### The problem
Extract the whole listing as it stands. Do not include the pictures.

### Provided material
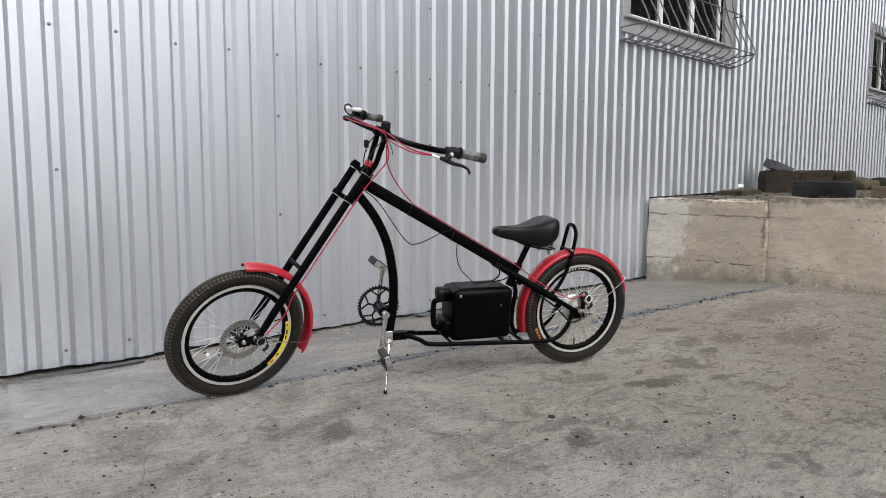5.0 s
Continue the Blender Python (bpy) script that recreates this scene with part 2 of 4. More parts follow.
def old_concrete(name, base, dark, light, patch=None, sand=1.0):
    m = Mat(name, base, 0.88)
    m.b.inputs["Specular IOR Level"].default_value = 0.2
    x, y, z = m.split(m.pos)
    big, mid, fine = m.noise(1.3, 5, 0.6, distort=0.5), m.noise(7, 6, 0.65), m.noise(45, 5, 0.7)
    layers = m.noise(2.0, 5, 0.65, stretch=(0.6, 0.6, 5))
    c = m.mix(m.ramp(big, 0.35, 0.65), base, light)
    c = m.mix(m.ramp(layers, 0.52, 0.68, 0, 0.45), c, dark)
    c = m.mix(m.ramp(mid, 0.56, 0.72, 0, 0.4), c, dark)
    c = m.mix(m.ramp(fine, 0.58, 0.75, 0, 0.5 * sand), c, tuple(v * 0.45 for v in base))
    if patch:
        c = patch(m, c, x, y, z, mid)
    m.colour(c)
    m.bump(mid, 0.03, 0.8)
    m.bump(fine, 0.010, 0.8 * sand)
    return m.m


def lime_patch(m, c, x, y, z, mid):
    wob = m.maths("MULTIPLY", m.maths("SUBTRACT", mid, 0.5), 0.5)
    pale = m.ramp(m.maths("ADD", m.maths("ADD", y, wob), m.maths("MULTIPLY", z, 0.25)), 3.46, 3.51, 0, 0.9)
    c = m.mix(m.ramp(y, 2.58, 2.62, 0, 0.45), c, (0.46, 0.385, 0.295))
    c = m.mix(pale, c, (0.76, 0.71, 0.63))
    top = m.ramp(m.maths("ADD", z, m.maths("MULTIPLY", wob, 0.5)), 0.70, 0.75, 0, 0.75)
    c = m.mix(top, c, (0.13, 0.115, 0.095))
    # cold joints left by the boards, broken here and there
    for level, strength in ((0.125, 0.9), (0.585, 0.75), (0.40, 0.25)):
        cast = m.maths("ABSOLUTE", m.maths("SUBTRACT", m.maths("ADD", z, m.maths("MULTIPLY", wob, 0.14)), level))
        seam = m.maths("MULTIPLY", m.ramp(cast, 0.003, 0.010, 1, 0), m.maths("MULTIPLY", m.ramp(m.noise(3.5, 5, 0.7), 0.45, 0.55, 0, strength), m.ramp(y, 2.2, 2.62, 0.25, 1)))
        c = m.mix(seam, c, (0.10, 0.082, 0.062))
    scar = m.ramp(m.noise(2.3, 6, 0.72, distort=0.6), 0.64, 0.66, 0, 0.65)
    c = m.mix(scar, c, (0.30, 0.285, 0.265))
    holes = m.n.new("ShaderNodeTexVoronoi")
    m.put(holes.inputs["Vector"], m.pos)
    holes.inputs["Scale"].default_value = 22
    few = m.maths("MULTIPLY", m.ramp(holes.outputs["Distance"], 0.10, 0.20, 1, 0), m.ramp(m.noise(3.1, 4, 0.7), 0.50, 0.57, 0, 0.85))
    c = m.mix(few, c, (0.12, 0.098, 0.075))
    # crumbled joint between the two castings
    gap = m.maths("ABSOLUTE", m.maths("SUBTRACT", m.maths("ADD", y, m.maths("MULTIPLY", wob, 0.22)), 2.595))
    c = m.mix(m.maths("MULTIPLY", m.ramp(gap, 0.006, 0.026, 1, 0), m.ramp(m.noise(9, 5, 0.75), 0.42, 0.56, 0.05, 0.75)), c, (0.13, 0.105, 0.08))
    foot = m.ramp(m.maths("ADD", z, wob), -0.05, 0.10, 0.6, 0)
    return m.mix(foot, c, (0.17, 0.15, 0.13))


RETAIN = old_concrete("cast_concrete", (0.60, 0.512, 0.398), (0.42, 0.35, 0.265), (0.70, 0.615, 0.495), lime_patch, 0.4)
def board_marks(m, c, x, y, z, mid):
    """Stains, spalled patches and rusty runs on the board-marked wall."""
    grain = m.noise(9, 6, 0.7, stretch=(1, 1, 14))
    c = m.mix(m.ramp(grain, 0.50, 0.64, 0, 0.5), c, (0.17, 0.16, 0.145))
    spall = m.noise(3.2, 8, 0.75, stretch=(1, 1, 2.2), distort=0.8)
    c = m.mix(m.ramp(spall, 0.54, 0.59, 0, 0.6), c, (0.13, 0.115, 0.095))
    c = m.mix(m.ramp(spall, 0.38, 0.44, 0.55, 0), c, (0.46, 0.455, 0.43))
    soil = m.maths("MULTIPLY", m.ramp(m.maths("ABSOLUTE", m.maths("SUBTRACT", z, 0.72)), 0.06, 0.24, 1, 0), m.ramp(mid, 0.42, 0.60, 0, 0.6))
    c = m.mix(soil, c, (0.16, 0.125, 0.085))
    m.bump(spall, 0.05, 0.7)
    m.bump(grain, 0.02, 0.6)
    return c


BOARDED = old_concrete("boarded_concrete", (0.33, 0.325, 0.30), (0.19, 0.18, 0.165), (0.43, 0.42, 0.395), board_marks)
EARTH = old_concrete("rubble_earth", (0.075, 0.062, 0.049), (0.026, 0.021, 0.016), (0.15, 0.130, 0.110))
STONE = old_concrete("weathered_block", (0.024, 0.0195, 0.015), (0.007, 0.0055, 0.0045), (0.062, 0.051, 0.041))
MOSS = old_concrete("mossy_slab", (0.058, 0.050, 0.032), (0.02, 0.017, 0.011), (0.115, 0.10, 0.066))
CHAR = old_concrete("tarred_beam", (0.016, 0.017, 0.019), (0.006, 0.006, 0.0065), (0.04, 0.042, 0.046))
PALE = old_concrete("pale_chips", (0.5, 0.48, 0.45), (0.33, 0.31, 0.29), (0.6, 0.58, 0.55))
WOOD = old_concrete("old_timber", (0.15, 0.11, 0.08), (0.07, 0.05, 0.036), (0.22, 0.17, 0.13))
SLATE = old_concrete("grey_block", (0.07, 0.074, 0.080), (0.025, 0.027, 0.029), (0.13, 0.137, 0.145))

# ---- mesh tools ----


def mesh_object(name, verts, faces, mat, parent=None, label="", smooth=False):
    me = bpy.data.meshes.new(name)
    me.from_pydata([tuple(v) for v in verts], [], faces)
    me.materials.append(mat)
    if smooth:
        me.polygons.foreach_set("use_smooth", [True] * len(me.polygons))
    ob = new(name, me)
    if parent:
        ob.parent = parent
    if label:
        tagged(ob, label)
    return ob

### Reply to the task
5.0 s
Continue the Blender Python (bpy) script that recreates this scene with part 2 of 4. More parts follow.
def old_concrete(name, base, dark, light, patch=None, sand=1.0):
    m = Mat(name, base, 0.88)
    m.b.inputs["Specular IOR Level"].default_value = 0.2
    x, y, z = m.split(m.pos)
    big, mid, fine = m.noise(1.3, 5, 0.6, distort=0.5), m.noise(7, 6, 0.65), m.noise(45, 5, 0.7)
    layers = m.noise(2.0, 5, 0.65, stretch=(0.6, 0.6, 5))
    c = m.mix(m.ramp(big, 0.35, 0.65), base, light)
    c = m.mix(m.ramp(layers, 0.52, 0.68, 0, 0.45), c, dark)
    c = m.mix(m.ramp(mid, 0.56, 0.72, 0, 0.4), c, dark)
    c = m.mix(m.ramp(fine, 0.58, 0.75, 0, 0.5 * sand), c, tuple(v * 0.45 for v in base))
    if patch:
        c = patch(m, c, x, y, z, mid)
    m.colour(c)
    m.bump(mid, 0.03, 0.8)
    m.bump(fine, 0.010, 0.8 * sand)
    return m.m


def lime_patch(m, c, x, y, z, mid):
    wob = m.maths("MULTIPLY", m.maths("SUBTRACT", mid, 0.5), 0.5)
    pale = m.ramp(m.maths("ADD", m.maths("ADD", y, wob), m.maths("MULTIPLY", z, 0.25)), 3.46, 3.51, 0, 0.9)
    c = m.mix(m.ramp(y, 2.58, 2.62, 0, 0.45), c, (0.46, 0.385, 0.295))
    c = m.mix(pale, c, (0.76, 0.71, 0.63))
    top = m.ramp(m.maths("ADD", z, m.maths("MULTIPLY", wob, 0.5)), 0.70, 0.75, 0, 0.75)
    c = m.mix(top, c, (0.13, 0.115, 0.095))
    # cold joints left by the boards, broken here and there
    for level, strength in ((0.125, 0.9), (0.585, 0.75), (0.40, 0.25)):
        cast = m.maths("ABSOLUTE", m.maths("SUBTRACT", m.maths("ADD", z, m.maths("MULTIPLY", wob, 0.14)), level))
        seam = m.maths("MULTIPLY", m.ramp(cast, 0.003, 0.010, 1, 0), m.maths("MULTIPLY", m.ramp(m.noise(3.5, 5, 0.7), 0.45, 0.55, 0, strength), m.ramp(y, 2.2, 2.62, 0.25, 1)))
        c = m.mix(seam, c, (0.10, 0.082, 0.062))
    scar = m.ramp(m.noise(2.3, 6, 0.72, distort=0.6), 0.64, 0.66, 0, 0.65)
    c = m.mix(scar, c, (0.30, 0.285, 0.265))
    holes = m.n.new("ShaderNodeTexVoronoi")
    m.put(holes.inputs["Vector"], m.pos)
    holes.inputs["Scale"].default_value = 22
    few = m.maths("MULTIPLY", m.ramp(holes.outputs["Distance"], 0.10, 0.20, 1, 0), m.ramp(m.noise(3.1, 4, 0.7), 0.50, 0.57, 0, 0.85))
    c = m.mix(few, c, (0.12, 0.098, 0.075))
    # crumbled joint between the two castings
    gap = m.maths("ABSOLUTE", m.maths("SUBTRACT", m.maths("ADD", y, m.maths("MULTIPLY", wob, 0.22)), 2.595))
    c = m.mix(m.maths("MULTIPLY", m.ramp(gap, 0.006, 0.026, 1, 0), m.ramp(m.noise(9, 5, 0.75), 0.42, 0.56, 0.05, 0.75)), c, (0.13, 0.105, 0.08))
    foot = m.ramp(m.maths("ADD", z, wob), -0.05, 0.10, 0.6, 0)
    return m.mix(foot, c, (0.17, 0.15, 0.13))


RETAIN = old_concrete("cast_concrete", (0.60, 0.512, 0.398), (0.42, 0.35, 0.265), (0.70, 0.615, 0.495), lime_patch, 0.4)
def board_marks(m, c, x, y, z, mid):
    """Stains, spalled patches and rusty runs on the board-marked wall."""
    grain = m.noise(9, 6, 0.7, stretch=(1, 1, 14))
    c = m.mix(m.ramp(grain, 0.50, 0.64, 0, 0.5), c, (0.17, 0.16, 0.145))
    spall = m.noise(3.2, 8, 0.75, stretch=(1, 1, 2.2), distort=0.8)
    c = m.mix(m.ramp(spall, 0.54, 0.59, 0, 0.6), c, (0.13, 0.115, 0.095))
    c = m.mix(m.ramp(spall, 0.38, 0.44, 0.55, 0), c, (0.46, 0.455, 0.43))
    soil = m.maths("MULTIPLY", m.ramp(m.maths("ABSOLUTE", m.maths("SUBTRACT", z, 0.72)), 0.06, 0.24, 1, 0), m.ramp(mid, 0.42, 0.60, 0, 0.6))
    c = m.mix(soil, c, (0.16, 0.125, 0.085))
    m.bump(spall, 0.05, 0.7)
    m.bump(grain, 0.02, 0.6)
    return c


BOARDED = old_concrete("boarded_concrete", (0.33, 0.325, 0.30), (0.19, 0.18, 0.165), (0.43, 0.42, 0.395), board_marks)
EARTH = old_concrete("rubble_earth", (0.075, 0.062, 0.049), (0.026, 0.021, 0.016), (0.15, 0.130, 0.110))
STONE = old_concrete("weathered_block", (0.024, 0.0195, 0.015), (0.007, 0.0055, 0.0045), (0.062, 0.051, 0.041))
MOSS = old_concrete("mossy_slab", (0.058, 0.050, 0.032), (0.02, 0.017, 0.011), (0.115, 0.10, 0.066))
CHAR = old_concrete("tarred_beam", (0.016, 0.017, 0.019), (0.006, 0.006, 0.0065), (0.04, 0.042, 0.046))
PALE = old_concrete("pale_chips", (0.5, 0.48, 0.45), (0.33, 0.31, 0.29), (0.6, 0.58, 0.55))
WOOD = old_concrete("old_timber", (0.15, 0.11, 0.08), (0.07, 0.05, 0.036), (0.22, 0.17, 0.13))
SLATE = old_concrete("grey_block", (0.07, 0.074, 0.080), (0.025, 0.027, 0.029), (0.13, 0.137, 0.145))

# ---- mesh tools ----


def mesh_object(name, verts, faces, mat, parent=None, label="", smooth=False):
    me = bpy.data.meshes.new(name)
    me.from_pydata([tuple(v) for v in verts], [], faces)
    me.materials.append(mat)
    if smooth:
        me.polygons.foreach_set("use_smooth", [True] * len(me.polygons))
    ob = new(name, me)
    if parent:
        ob.parent = parent
    if label:
        tagged(ob, label)
    return ob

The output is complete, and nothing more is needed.